EU puts five-year tax on Chinese wire rod, spares Turkey, Moldova

The European Union imposed five-year tariffs on wire rod from China to help EU producers such as ArcelorMittal, Corus Group and Feralpi Siderurgica SpA compete against cheaper imports. Turkey and Moldova were spared.

The duties, as high as 24 percent, punish Chinese exporters for selling wire rod in the EU below cost, a practice known as dumping. The levies cover imports of the product – used in construction – that were worth about 600 million euros (US$856 million) in 2007 and 170 million euros last year.

EU producers suffered “material injury” as a result of the dumped shipments, the 27-nation EU said in a decision Monday in Brussels.

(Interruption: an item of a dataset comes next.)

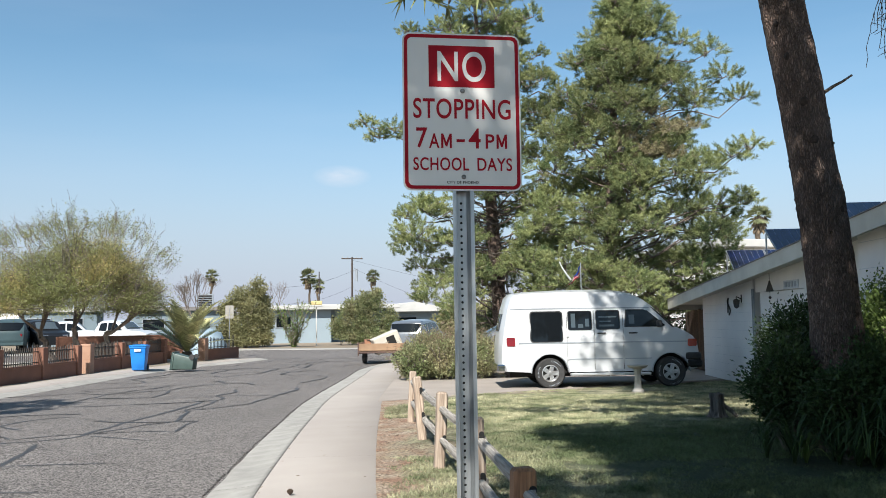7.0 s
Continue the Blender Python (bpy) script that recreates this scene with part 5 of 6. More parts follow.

The duties follow provisional levies introduced six months ago and will take effect after publication in the Official Journal by August 7.

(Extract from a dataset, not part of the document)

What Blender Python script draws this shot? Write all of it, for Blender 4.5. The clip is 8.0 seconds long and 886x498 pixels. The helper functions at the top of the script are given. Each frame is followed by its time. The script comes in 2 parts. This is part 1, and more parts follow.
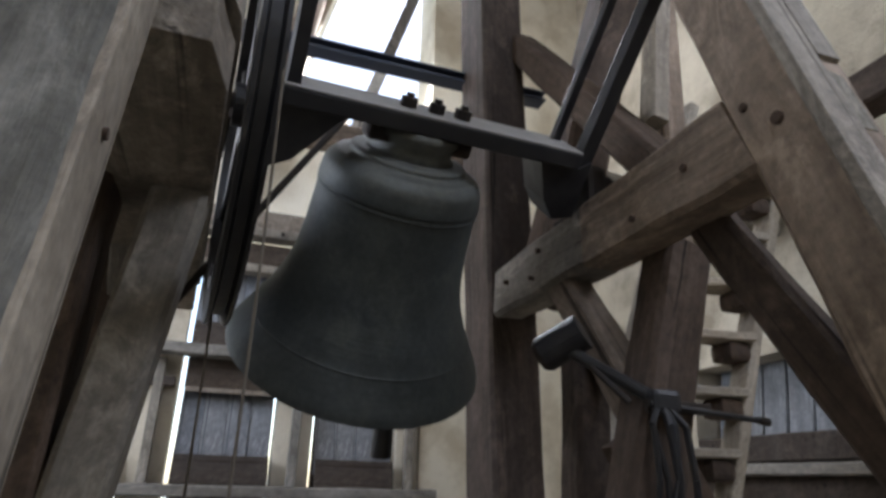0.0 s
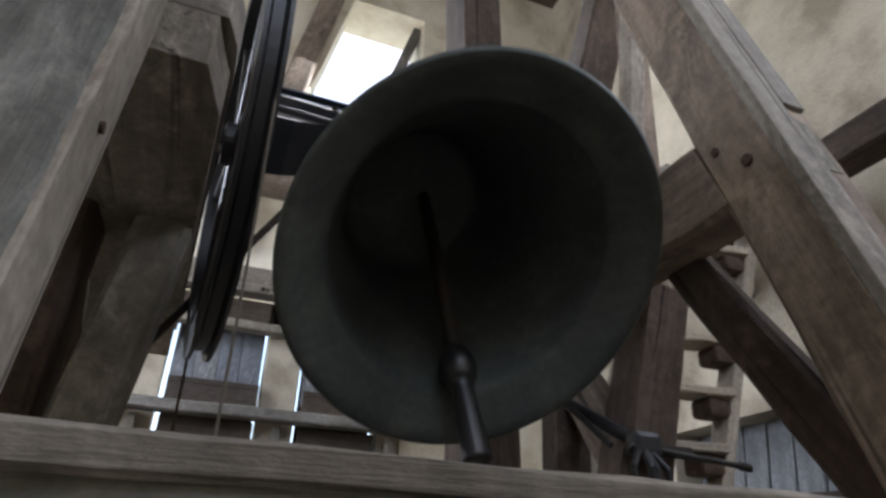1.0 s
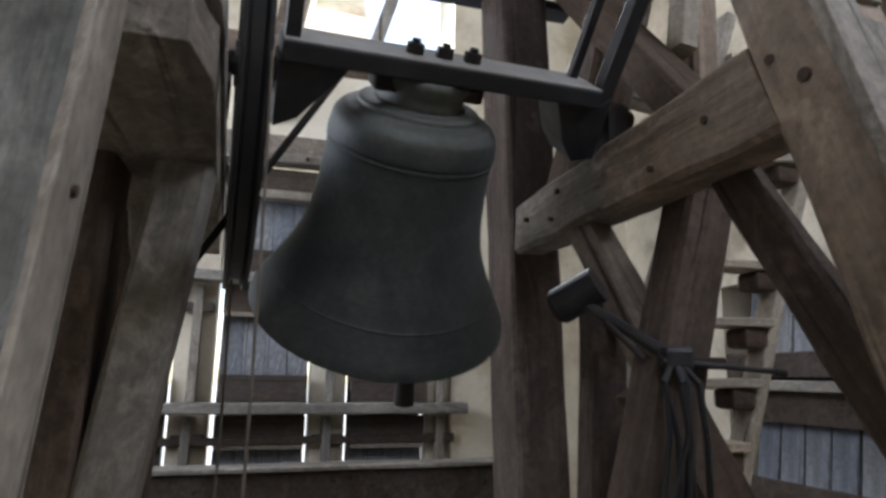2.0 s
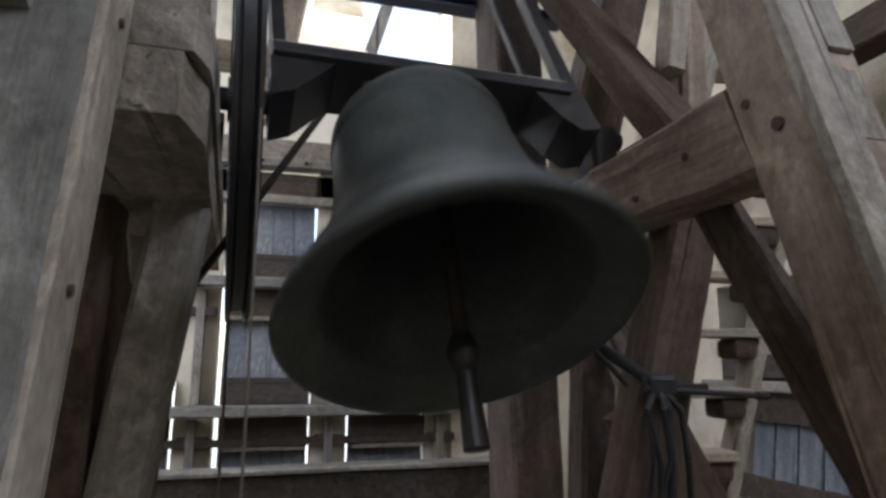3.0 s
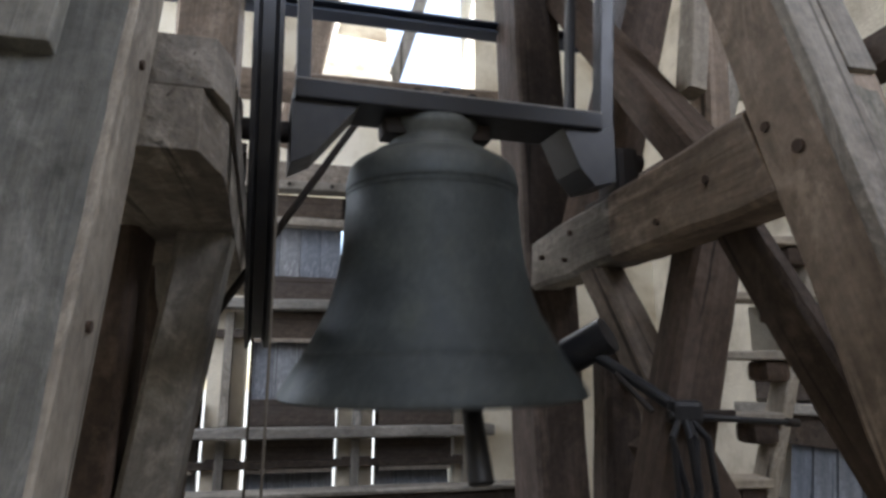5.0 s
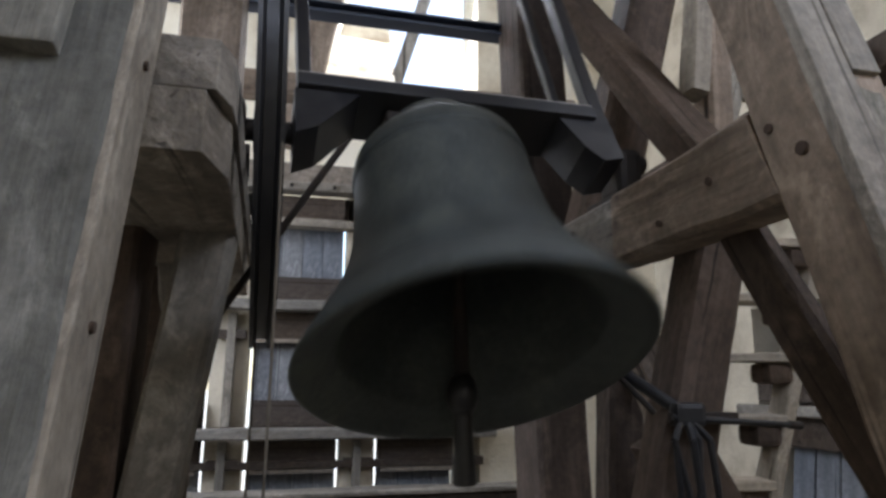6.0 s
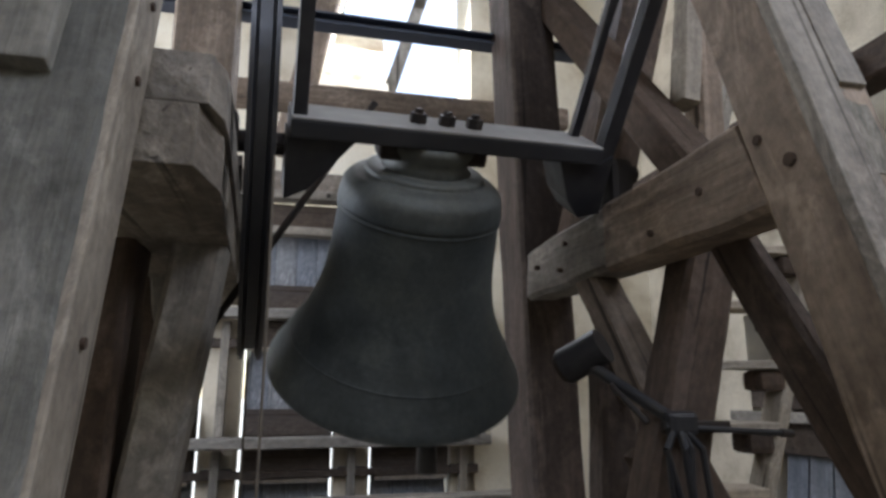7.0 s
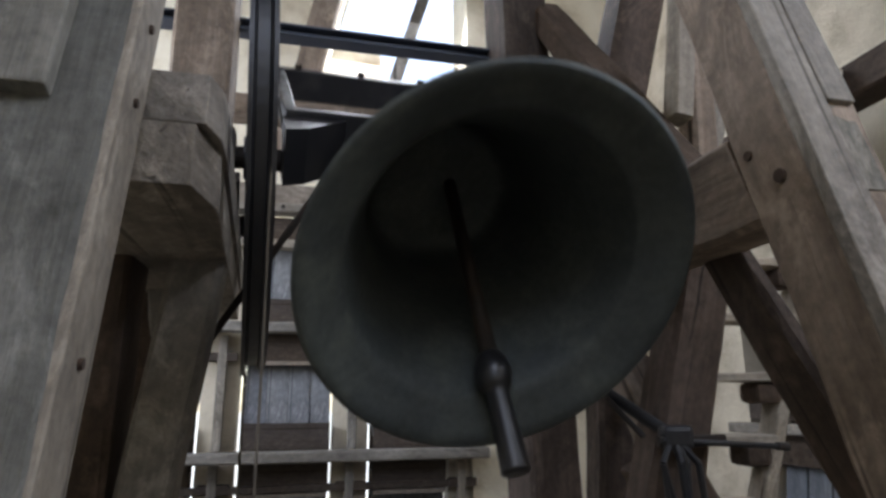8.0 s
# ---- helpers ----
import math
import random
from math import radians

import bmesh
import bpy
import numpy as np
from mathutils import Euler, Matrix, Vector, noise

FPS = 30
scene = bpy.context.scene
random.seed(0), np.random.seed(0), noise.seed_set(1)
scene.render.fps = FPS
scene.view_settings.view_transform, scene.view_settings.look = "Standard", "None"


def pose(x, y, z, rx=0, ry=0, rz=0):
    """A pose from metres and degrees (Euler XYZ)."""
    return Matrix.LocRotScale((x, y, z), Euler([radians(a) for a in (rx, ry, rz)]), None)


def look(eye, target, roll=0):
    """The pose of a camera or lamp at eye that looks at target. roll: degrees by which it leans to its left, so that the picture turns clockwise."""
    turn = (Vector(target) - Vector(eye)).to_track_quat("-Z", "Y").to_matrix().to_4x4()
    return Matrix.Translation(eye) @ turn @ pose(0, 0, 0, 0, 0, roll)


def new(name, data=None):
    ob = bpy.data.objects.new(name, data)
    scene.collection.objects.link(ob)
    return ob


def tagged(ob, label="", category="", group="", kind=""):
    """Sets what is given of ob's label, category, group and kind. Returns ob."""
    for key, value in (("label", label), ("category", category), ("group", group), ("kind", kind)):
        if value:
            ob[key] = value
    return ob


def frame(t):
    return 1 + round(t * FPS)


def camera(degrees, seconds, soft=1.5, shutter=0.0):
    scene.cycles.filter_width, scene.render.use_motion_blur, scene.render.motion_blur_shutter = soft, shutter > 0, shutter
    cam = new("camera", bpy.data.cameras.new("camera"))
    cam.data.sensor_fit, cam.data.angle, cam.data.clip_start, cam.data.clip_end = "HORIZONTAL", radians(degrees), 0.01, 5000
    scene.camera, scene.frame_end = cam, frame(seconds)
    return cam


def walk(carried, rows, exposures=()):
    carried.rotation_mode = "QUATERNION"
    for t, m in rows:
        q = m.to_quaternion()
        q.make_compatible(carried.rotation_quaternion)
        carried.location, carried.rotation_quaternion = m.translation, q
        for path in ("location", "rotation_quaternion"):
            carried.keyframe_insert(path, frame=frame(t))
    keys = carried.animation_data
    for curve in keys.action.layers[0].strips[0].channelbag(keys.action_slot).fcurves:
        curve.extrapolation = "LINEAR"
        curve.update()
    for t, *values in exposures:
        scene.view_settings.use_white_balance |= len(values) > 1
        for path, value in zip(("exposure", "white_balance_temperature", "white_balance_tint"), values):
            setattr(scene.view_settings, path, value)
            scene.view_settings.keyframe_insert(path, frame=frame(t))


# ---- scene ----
cam = camera(69.6, 8.0, soft=3.0, shutter=0.5)
PATH = [
    (0, (0.273, 0.207, 1.772), (0.879, 1.978, 2.476), 1.6),
    (0.5, (0.274, 0.222, 1.718), (0.879, 1.925, 2.575), 2.0),
    (0.8, (0.282, 0.215, 1.71), (0.892, 1.911, 2.579), 2.2),
    (1, (0.276, 0.22, 1.707), (0.903, 1.891, 2.609), 2.0),
    (1.5, (0.297, 0.202, 1.769), (0.846, 1.987, 2.485), 2.8),
    (1.7, (0.296, 0.19, 1.822), (0.816, 2.035, 2.393), 2.5),
    (2, (0.312, 0.17, 1.903), (0.846, 2.056, 2.302), 0.8),
    (2.1, (0.325, 0.158, 1.918), (0.851, 2.047, 2.311), 0.8),
    (3.5, (0.325, 0.105, 2.004), (0.865, 2.004, 2.324), 0.0),
    (4, (0.32, 0.102, 1.999), (0.875, 2.0, 2.296), -0.2),
    (4.5, (0.342, 0.098, 2.008), (0.796, 2.003, 2.412), -0.2),
    (6, (0.341, 0.098, 2.009), (0.772, 2.007, 2.423), 0.4),
    (6.5, (0.343, 0.095, 2.013), (0.779, 2.002, 2.431), 0.3),
    (7, (0.344, 0.091, 2.016), (0.79, 1.992, 2.45), 0.1),
    (7.5, (0.341, 0.086, 2.019), (0.797, 1.98, 2.473), -0.0),
    (8, (0.346, 0.079, 2.022), (0.796, 1.971, 2.491), -0.2),
]
walk(cam, [(t, look(eye, target, roll)) for t, eye, target, roll in PATH])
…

This is the last of four steel-trade disputes between the EU and China that threatened to create political frictions. In the other three cases, the EU dropped the threat of antidumping duties on Chinese stainless steel and galvanized steel and imposed five-year levies on Chinese steel wires.

China increased its share of the EU wire-rod market to 5 percent in the 12 months through March 2008 from 0.3 percent in 2004, according to the bloc. This is the final outcome of an inquiry opened in May 2008 that also covered Turkey and Moldova, which face no five-year levies because the EU concluded Turkish and Moldovan exporters didn’t dump.

In contrast to Turkey, Moldova faced a provisional duty and EU importers will be reimbursed that levy, which was 3.7 percent.